Exercise directions —
Copy nothing but the lines below running from the line containing "5. This part finishes the script." through the line containing "pale boat off", both end lines included.

Start of Stored data

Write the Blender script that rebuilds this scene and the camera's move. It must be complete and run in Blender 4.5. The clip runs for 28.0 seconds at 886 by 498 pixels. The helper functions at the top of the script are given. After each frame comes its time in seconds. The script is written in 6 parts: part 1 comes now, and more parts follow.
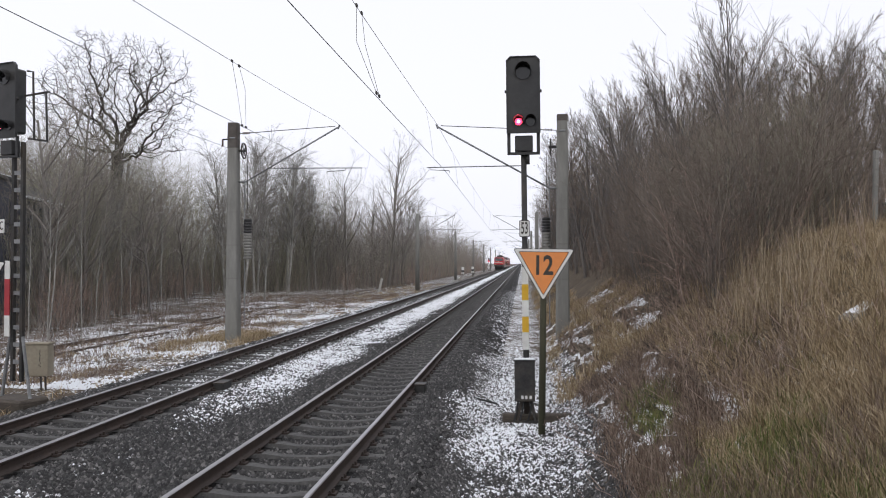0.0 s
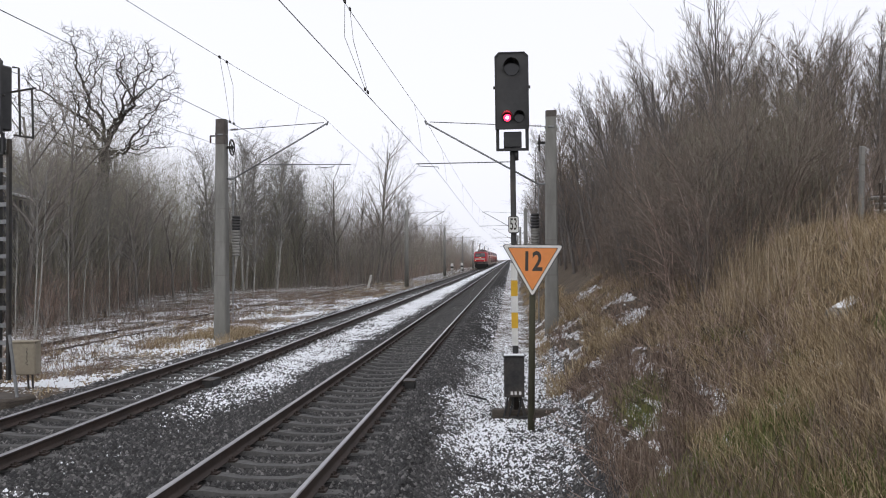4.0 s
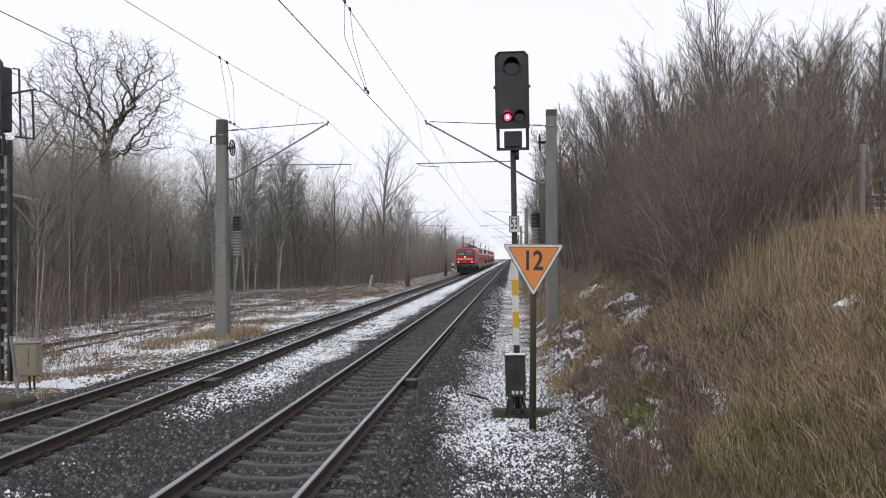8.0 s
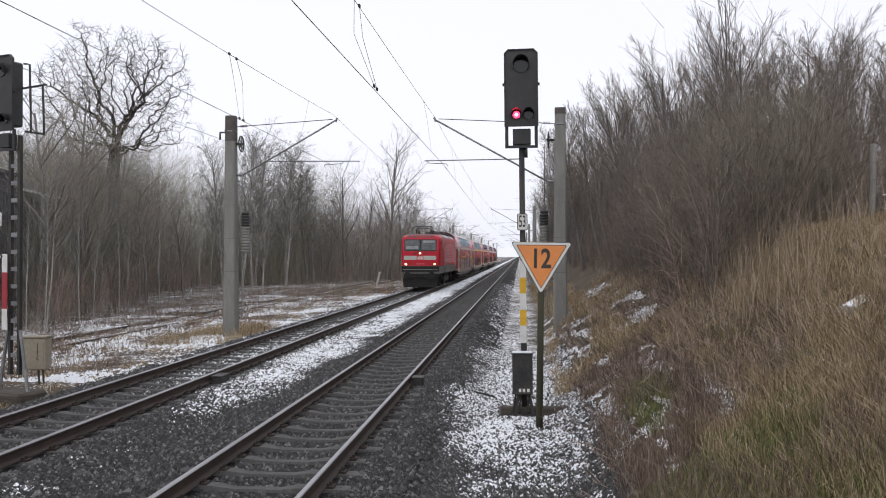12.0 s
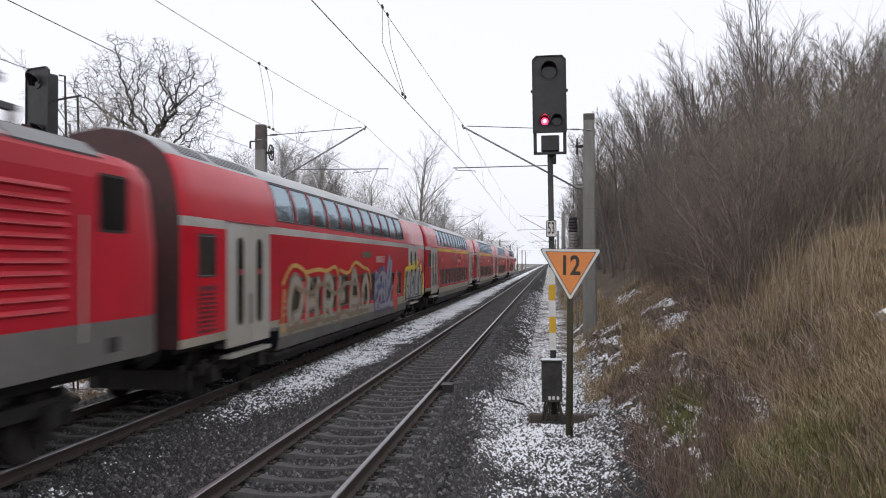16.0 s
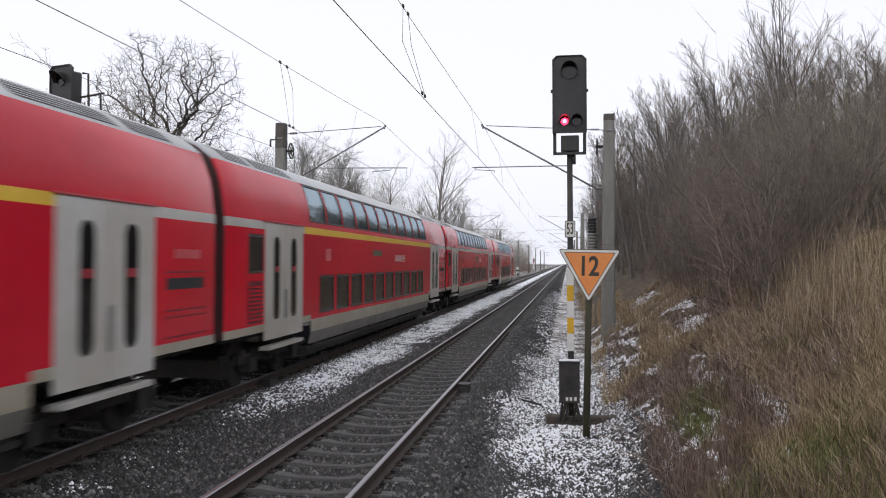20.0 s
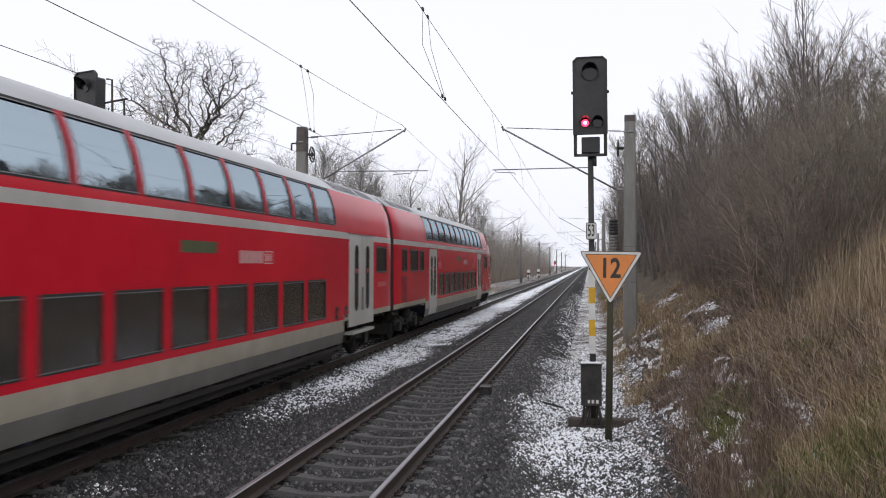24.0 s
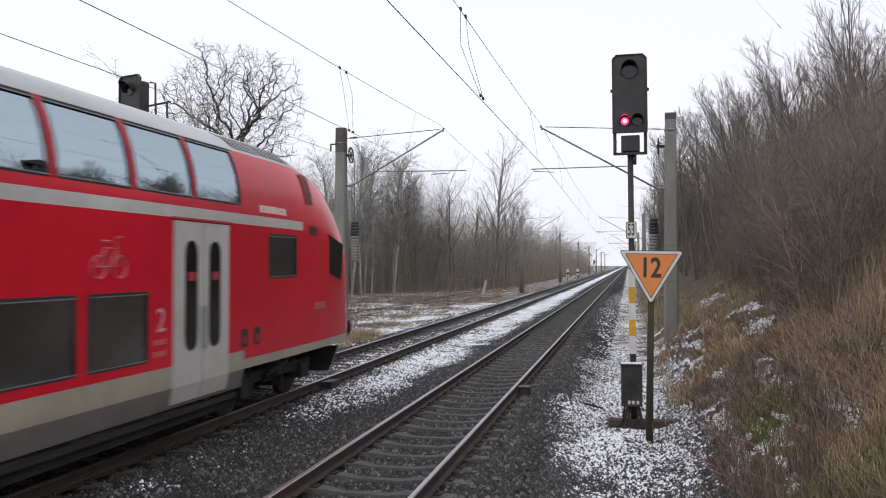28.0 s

End of Stored data
Start of Stored data

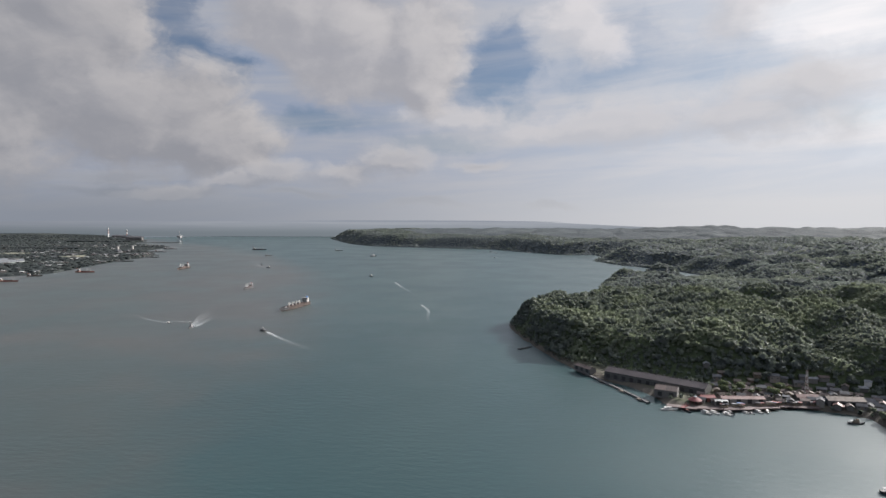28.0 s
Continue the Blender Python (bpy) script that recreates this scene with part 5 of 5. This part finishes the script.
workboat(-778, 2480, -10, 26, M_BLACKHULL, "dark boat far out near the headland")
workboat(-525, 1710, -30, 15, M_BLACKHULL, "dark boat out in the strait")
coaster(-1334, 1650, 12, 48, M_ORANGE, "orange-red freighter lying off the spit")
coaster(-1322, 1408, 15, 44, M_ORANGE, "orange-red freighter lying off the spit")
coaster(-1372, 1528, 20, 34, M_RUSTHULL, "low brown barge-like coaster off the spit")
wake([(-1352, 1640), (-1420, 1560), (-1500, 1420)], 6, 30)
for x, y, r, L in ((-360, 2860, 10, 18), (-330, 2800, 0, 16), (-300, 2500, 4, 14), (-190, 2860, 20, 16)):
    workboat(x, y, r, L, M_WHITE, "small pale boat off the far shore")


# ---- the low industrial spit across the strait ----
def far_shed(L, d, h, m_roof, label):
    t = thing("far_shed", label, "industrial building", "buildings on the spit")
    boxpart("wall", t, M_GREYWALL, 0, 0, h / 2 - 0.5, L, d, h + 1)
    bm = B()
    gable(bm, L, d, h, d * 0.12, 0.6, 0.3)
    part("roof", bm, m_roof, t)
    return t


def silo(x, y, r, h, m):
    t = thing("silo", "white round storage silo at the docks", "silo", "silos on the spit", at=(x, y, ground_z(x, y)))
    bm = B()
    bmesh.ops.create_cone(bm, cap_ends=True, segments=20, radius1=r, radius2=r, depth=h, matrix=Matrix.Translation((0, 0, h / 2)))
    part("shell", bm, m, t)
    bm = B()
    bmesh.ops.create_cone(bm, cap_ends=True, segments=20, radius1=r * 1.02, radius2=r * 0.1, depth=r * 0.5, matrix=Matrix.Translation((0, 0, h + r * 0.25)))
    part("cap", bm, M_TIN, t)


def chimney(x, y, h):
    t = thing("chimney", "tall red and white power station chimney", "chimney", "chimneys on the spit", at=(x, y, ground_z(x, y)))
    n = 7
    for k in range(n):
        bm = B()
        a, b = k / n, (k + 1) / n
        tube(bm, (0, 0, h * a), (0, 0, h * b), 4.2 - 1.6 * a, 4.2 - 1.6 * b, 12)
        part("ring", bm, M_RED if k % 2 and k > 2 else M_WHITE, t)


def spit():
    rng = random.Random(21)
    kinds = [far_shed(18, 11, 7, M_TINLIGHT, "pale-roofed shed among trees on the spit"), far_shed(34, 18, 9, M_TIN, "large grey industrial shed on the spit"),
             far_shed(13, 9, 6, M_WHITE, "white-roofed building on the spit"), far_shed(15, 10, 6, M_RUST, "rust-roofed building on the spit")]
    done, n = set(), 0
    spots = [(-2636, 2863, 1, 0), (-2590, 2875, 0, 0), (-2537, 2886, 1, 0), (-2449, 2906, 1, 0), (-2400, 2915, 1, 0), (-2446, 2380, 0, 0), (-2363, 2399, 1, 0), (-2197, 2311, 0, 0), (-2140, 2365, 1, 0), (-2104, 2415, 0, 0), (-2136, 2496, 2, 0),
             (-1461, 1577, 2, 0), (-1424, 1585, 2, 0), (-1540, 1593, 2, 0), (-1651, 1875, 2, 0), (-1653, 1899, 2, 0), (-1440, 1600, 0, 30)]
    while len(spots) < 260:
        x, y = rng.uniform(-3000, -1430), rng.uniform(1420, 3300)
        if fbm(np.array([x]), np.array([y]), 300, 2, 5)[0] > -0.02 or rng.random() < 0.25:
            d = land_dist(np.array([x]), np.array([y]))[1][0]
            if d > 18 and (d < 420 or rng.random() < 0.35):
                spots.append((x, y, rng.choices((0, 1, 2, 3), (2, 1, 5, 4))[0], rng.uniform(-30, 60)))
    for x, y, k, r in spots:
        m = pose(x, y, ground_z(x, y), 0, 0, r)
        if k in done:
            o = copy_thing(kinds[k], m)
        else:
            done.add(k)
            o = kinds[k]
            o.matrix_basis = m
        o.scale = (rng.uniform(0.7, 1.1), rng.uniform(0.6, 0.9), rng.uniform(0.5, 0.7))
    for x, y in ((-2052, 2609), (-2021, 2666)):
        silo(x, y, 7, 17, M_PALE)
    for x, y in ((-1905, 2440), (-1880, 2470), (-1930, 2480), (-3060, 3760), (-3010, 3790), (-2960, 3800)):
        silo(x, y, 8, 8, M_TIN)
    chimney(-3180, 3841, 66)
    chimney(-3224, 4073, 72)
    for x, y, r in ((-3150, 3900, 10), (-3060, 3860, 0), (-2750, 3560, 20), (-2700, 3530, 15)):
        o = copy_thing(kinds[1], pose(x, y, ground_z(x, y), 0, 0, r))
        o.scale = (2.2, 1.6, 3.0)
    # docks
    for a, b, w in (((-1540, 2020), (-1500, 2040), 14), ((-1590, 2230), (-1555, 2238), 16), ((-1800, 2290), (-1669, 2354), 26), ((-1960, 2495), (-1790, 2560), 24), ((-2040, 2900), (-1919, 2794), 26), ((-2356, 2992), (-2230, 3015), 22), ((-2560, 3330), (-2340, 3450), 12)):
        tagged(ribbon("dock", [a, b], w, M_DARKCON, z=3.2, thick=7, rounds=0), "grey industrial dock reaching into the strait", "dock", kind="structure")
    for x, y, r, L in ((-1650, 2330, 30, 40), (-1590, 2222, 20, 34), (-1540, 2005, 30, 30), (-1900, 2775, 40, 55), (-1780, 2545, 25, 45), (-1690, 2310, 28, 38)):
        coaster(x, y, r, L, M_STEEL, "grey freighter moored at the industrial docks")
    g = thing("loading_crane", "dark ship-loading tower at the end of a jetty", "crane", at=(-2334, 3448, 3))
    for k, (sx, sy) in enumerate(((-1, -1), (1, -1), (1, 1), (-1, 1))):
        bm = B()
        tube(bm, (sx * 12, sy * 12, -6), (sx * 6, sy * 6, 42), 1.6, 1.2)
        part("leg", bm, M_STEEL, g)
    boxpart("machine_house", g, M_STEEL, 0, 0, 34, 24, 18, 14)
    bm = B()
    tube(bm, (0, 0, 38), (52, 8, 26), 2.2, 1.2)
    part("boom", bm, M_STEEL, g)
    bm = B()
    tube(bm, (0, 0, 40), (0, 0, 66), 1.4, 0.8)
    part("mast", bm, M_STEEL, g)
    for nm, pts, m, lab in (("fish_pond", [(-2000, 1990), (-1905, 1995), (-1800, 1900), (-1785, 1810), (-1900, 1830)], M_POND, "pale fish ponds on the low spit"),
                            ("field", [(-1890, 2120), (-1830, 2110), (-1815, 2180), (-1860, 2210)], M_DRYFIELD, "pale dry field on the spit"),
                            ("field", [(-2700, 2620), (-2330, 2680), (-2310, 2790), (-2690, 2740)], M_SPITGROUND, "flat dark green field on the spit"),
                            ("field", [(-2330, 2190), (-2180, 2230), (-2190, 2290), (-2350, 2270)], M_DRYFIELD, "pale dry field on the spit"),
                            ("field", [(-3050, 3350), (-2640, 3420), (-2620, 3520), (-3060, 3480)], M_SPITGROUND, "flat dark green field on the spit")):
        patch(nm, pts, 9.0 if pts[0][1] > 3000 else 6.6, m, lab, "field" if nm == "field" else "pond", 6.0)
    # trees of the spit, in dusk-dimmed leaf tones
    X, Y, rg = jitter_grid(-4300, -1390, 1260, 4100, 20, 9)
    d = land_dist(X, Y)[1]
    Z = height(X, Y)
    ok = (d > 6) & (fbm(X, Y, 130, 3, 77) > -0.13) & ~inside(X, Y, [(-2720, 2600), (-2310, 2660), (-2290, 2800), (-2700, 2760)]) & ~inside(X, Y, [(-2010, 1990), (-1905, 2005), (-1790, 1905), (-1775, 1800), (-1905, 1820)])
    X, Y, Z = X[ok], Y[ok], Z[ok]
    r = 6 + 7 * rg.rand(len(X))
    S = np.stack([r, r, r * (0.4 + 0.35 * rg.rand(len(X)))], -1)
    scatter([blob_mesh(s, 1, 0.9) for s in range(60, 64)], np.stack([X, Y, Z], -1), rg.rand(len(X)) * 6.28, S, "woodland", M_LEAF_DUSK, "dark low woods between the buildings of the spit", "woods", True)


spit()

End of Stored data
Start of Stored data

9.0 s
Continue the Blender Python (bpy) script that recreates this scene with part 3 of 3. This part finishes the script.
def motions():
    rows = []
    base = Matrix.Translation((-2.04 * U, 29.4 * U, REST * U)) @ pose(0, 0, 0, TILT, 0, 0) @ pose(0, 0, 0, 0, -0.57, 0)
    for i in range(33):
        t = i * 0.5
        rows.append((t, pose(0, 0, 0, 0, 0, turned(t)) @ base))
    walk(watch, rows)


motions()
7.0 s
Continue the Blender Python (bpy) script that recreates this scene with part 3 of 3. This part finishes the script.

End of Stored data

Response —
Continue the Blender Python (bpy) script that recreates this scene with part 5 of 5. This part finishes the script.
workboat(-778, 2480, -10, 26, M_BLACKHULL, "dark boat far out near the headland")
workboat(-525, 1710, -30, 15, M_BLACKHULL, "dark boat out in the strait")
coaster(-1334, 1650, 12, 48, M_ORANGE, "orange-red freighter lying off the spit")
coaster(-1322, 1408, 15, 44, M_ORANGE, "orange-red freighter lying off the spit")
coaster(-1372, 1528, 20, 34, M_RUSTHULL, "low brown barge-like coaster off the spit")
wake([(-1352, 1640), (-1420, 1560), (-1500, 1420)], 6, 30)
for x, y, r, L in ((-360, 2860, 10, 18), (-330, 2800, 0, 16), (-300, 2500, 4, 14), (-190, 2860, 20, 16)):
    workboat(x, y, r, L, M_WHITE, "small pale boat off the far shore")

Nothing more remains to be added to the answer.